_Exercise goal_:
Reproduce the full listing that appears beneath this instruction exactly.

..............................

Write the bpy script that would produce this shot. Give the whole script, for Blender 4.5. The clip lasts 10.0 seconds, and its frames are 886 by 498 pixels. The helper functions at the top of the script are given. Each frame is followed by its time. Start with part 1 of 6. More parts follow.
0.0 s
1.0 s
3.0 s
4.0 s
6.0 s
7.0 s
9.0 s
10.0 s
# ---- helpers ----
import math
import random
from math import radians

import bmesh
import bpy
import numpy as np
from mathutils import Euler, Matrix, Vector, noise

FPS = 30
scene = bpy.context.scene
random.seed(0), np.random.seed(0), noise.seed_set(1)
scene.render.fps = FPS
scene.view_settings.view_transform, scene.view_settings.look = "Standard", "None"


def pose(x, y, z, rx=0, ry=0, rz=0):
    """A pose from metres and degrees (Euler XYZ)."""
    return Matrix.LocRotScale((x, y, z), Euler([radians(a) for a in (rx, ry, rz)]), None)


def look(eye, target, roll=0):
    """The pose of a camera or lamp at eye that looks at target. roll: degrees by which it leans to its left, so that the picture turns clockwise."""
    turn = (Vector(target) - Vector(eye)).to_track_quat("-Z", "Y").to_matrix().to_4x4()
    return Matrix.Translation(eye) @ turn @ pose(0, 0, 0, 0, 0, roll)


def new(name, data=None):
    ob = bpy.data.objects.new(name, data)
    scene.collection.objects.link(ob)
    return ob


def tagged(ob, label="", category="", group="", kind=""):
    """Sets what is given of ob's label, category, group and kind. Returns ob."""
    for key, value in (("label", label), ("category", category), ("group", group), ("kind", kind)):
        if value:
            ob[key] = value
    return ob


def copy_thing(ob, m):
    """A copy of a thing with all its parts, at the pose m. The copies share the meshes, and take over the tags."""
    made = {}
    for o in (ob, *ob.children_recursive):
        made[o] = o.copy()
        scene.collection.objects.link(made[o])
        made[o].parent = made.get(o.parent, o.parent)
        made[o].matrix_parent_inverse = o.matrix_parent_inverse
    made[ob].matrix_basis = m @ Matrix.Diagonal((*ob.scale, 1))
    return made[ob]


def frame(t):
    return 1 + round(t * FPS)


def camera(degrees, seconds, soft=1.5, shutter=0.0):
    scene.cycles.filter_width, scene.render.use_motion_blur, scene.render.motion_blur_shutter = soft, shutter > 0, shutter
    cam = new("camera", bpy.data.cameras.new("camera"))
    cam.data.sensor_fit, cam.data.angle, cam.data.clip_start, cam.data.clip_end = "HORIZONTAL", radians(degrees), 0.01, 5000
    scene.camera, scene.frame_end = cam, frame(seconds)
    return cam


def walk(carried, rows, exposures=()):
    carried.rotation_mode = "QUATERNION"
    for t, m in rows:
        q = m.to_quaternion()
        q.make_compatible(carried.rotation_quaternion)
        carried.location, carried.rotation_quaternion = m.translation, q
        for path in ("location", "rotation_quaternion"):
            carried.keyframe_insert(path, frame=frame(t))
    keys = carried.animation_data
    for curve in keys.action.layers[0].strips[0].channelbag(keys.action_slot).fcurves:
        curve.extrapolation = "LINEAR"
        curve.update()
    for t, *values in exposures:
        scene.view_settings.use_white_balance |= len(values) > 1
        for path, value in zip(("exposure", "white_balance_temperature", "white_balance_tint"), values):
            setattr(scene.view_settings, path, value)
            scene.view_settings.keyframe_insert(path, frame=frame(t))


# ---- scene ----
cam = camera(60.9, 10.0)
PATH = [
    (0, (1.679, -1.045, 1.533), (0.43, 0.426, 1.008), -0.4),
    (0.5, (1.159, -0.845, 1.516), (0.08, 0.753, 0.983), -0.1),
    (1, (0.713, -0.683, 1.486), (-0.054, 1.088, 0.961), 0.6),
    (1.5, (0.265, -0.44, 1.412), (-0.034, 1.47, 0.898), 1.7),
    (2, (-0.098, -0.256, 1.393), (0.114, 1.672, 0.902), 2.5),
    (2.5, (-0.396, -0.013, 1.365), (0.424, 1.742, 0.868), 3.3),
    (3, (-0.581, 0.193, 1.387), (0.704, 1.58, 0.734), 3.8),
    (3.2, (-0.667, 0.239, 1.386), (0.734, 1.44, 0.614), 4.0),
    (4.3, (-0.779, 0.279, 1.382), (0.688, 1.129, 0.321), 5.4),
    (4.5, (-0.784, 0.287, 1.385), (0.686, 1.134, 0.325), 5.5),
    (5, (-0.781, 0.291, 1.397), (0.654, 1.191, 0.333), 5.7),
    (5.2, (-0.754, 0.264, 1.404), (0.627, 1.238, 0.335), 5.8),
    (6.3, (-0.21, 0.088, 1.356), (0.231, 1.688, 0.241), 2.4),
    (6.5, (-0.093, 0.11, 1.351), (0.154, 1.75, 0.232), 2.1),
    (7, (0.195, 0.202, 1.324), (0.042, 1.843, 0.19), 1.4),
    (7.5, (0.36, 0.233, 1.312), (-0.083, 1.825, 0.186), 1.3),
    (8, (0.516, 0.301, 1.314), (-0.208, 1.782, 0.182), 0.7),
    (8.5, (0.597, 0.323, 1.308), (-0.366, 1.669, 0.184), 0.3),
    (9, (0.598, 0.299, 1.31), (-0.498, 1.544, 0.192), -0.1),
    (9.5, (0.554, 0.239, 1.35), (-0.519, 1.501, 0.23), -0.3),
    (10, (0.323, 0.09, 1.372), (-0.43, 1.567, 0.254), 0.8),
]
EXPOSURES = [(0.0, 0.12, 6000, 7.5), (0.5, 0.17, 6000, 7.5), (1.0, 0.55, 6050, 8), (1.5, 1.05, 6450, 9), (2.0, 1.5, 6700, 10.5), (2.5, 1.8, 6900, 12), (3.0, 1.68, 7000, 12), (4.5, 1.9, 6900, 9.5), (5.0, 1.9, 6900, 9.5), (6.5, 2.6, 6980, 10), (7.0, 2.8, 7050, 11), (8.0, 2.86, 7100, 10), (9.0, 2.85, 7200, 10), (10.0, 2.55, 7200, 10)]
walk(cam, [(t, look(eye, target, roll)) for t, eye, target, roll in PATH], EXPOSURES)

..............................

_Answer for the task_:
Write the bpy script that would produce this shot. Give the whole script, for Blender 4.5. The clip lasts 10.0 seconds, and its frames are 886 by 498 pixels. The helper functions at the top of the script are given. Each frame is followed by its time. Start with part 1 of 6. More parts follow.
0.0 s
1.0 s
3.0 s
4.0 s
6.0 s
7.0 s
9.0 s
10.0 s
# ---- helpers ----
import math
import random
from math import radians

import bmesh
import bpy
import numpy as np
from mathutils import Euler, Matrix, Vector, noise

FPS = 30
scene = bpy.context.scene
random.seed(0), np.random.seed(0), noise.seed_set(1)
scene.render.fps = FPS
scene.view_settings.view_transform, scene.view_settings.look = "Standard", "None"


def pose(x, y, z, rx=0, ry=0, rz=0):
    """A pose from metres and degrees (Euler XYZ)."""
    return Matrix.LocRotScale((x, y, z), Euler([radians(a) for a in (rx, ry, rz)]), None)


def look(eye, target, roll=0):
    """The pose of a camera or lamp at eye that looks at target. roll: degrees by which it leans to its left, so that the picture turns clockwise."""
    turn = (Vector(target) - Vector(eye)).to_track_quat("-Z", "Y").to_matrix().to_4x4()
    return Matrix.Translation(eye) @ turn @ pose(0, 0, 0, 0, 0, roll)


def new(name, data=None):
    ob = bpy.data.objects.new(name, data)
    scene.collection.objects.link(ob)
    return ob


def tagged(ob, label="", category="", group="", kind=""):
    """Sets what is given of ob's label, category, group and kind. Returns ob."""
    for key, value in (("label", label), ("category", category), ("group", group), ("kind", kind)):
        if value:
            ob[key] = value
    return ob


def copy_thing(ob, m):
    """A copy of a thing with all its parts, at the pose m. The copies share the meshes, and take over the tags."""
    made = {}
    for o in (ob, *ob.children_recursive):
        made[o] = o.copy()
        scene.collection.objects.link(made[o])
        made[o].parent = made.get(o.parent, o.parent)
        made[o].matrix_parent_inverse = o.matrix_parent_inverse
    made[ob].matrix_basis = m @ Matrix.Diagonal((*ob.scale, 1))
    return made[ob]


def frame(t):
    return 1 + round(t * FPS)


def camera(degrees, seconds, soft=1.5, shutter=0.0):
    scene.cycles.filter_width, scene.render.use_motion_blur, scene.render.motion_blur_shutter = soft, shutter > 0, shutter
    cam = new("camera", bpy.data.cameras.new("camera"))
    cam.data.sensor_fit, cam.data.angle, cam.data.clip_start, cam.data.clip_end = "HORIZONTAL", radians(degrees), 0.01, 5000
    scene.camera, scene.frame_end = cam, frame(seconds)
    return cam


def walk(carried, rows, exposures=()):
    carried.rotation_mode = "QUATERNION"
    for t, m in rows:
        q = m.to_quaternion()
        q.make_compatible(carried.rotation_quaternion)
        carried.location, carried.rotation_quaternion = m.translation, q
        for path in ("location", "rotation_quaternion"):
            carried.keyframe_insert(path, frame=frame(t))
    keys = carried.animation_data
    for curve in keys.action.layers[0].strips[0].channelbag(keys.action_slot).fcurves:
        curve.extrapolation = "LINEAR"
        curve.update()
    for t, *values in exposures:
        scene.view_settings.use_white_balance |= len(values) > 1
        for path, value in zip(("exposure", "white_balance_temperature", "white_balance_tint"), values):
            setattr(scene.view_settings, path, value)
            scene.view_settings.keyframe_insert(path, frame=frame(t))


# ---- scene ----
cam = camera(60.9, 10.0)
PATH = [
    (0, (1.679, -1.045, 1.533), (0.43, 0.426, 1.008), -0.4),
    (0.5, (1.159, -0.845, 1.516), (0.08, 0.753, 0.983), -0.1),
    (1, (0.713, -0.683, 1.486), (-0.054, 1.088, 0.961), 0.6),
    (1.5, (0.265, -0.44, 1.412), (-0.034, 1.47, 0.898), 1.7),
    (2, (-0.098, -0.256, 1.393), (0.114, 1.672, 0.902), 2.5),
    (2.5, (-0.396, -0.013, 1.365), (0.424, 1.742, 0.868), 3.3),
    (3, (-0.581, 0.193, 1.387), (0.704, 1.58, 0.734), 3.8),
    (3.2, (-0.667, 0.239, 1.386), (0.734, 1.44, 0.614), 4.0),
    (4.3, (-0.779, 0.279, 1.382), (0.688, 1.129, 0.321), 5.4),
    (4.5, (-0.784, 0.287, 1.385), (0.686, 1.134, 0.325), 5.5),
    (5, (-0.781, 0.291, 1.397), (0.654, 1.191, 0.333), 5.7),
    (5.2, (-0.754, 0.264, 1.404), (0.627, 1.238, 0.335), 5.8),
    (6.3, (-0.21, 0.088, 1.356), (0.231, 1.688, 0.241), 2.4),
    (6.5, (-0.093, 0.11, 1.351), (0.154, 1.75, 0.232), 2.1),
    (7, (0.195, 0.202, 1.324), (0.042, 1.843, 0.19), 1.4),
    (7.5, (0.36, 0.233, 1.312), (-0.083, 1.825, 0.186), 1.3),
    (8, (0.516, 0.301, 1.314), (-0.208, 1.782, 0.182), 0.7),
    (8.5, (0.597, 0.323, 1.308), (-0.366, 1.669, 0.184), 0.3),
    (9, (0.598, 0.299, 1.31), (-0.498, 1.544, 0.192), -0.1),
    (9.5, (0.554, 0.239, 1.35), (-0.519, 1.501, 0.23), -0.3),
    (10, (0.323, 0.09, 1.372), (-0.43, 1.567, 0.254), 0.8),
]
EXPOSURES = [(0.0, 0.12, 6000, 7.5), (0.5, 0.17, 6000, 7.5), (1.0, 0.55, 6050, 8), (1.5, 1.05, 6450, 9), (2.0, 1.5, 6700, 10.5), (2.5, 1.8, 6900, 12), (3.0, 1.68, 7000, 12), (4.5, 1.9, 6900, 9.5), (5.0, 1.9, 6900, 9.5), (6.5, 2.6, 6980, 10), (7.0, 2.8, 7050, 11), (8.0, 2.86, 7100, 10), (9.0, 2.85, 7200, 10), (10.0, 2.55, 7200, 10)]
walk(cam, [(t, look(eye, target, roll)) for t, eye, target, roll in PATH], EXPOSURES)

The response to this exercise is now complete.